Objective:
Give the number of lines that hold the string "script". Nothing else is needed.

Given data:
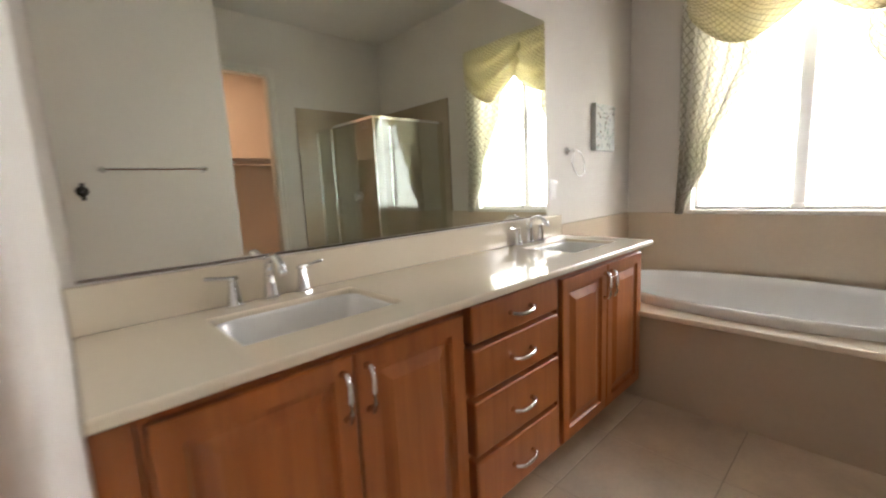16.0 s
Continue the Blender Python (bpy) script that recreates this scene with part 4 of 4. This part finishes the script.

* * *

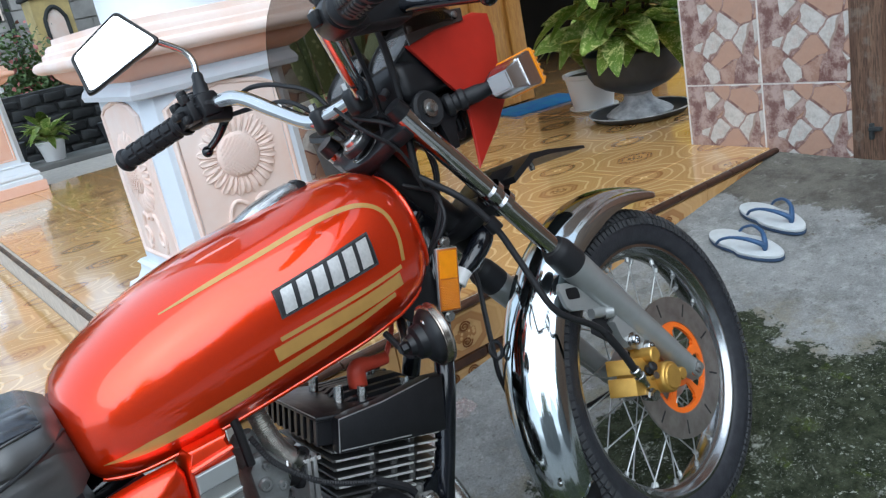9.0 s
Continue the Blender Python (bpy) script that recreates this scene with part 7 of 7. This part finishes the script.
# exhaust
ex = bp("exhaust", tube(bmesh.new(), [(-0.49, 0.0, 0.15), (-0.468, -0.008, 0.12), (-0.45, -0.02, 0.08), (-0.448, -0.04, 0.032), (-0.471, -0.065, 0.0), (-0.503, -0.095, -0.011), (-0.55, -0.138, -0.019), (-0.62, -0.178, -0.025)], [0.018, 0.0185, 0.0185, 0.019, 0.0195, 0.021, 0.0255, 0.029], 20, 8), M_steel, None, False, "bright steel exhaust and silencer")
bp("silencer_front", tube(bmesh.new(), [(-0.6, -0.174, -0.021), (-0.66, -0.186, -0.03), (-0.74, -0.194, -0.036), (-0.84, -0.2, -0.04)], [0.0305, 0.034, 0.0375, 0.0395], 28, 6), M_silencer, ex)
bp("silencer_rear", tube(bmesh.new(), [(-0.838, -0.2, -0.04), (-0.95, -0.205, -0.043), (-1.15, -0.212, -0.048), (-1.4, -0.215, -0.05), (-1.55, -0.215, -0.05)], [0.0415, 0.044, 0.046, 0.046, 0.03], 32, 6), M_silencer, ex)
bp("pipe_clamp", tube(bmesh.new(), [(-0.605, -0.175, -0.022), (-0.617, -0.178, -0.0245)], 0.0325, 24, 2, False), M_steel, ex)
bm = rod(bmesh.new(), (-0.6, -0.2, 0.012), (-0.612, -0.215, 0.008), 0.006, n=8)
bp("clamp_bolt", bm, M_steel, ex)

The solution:
2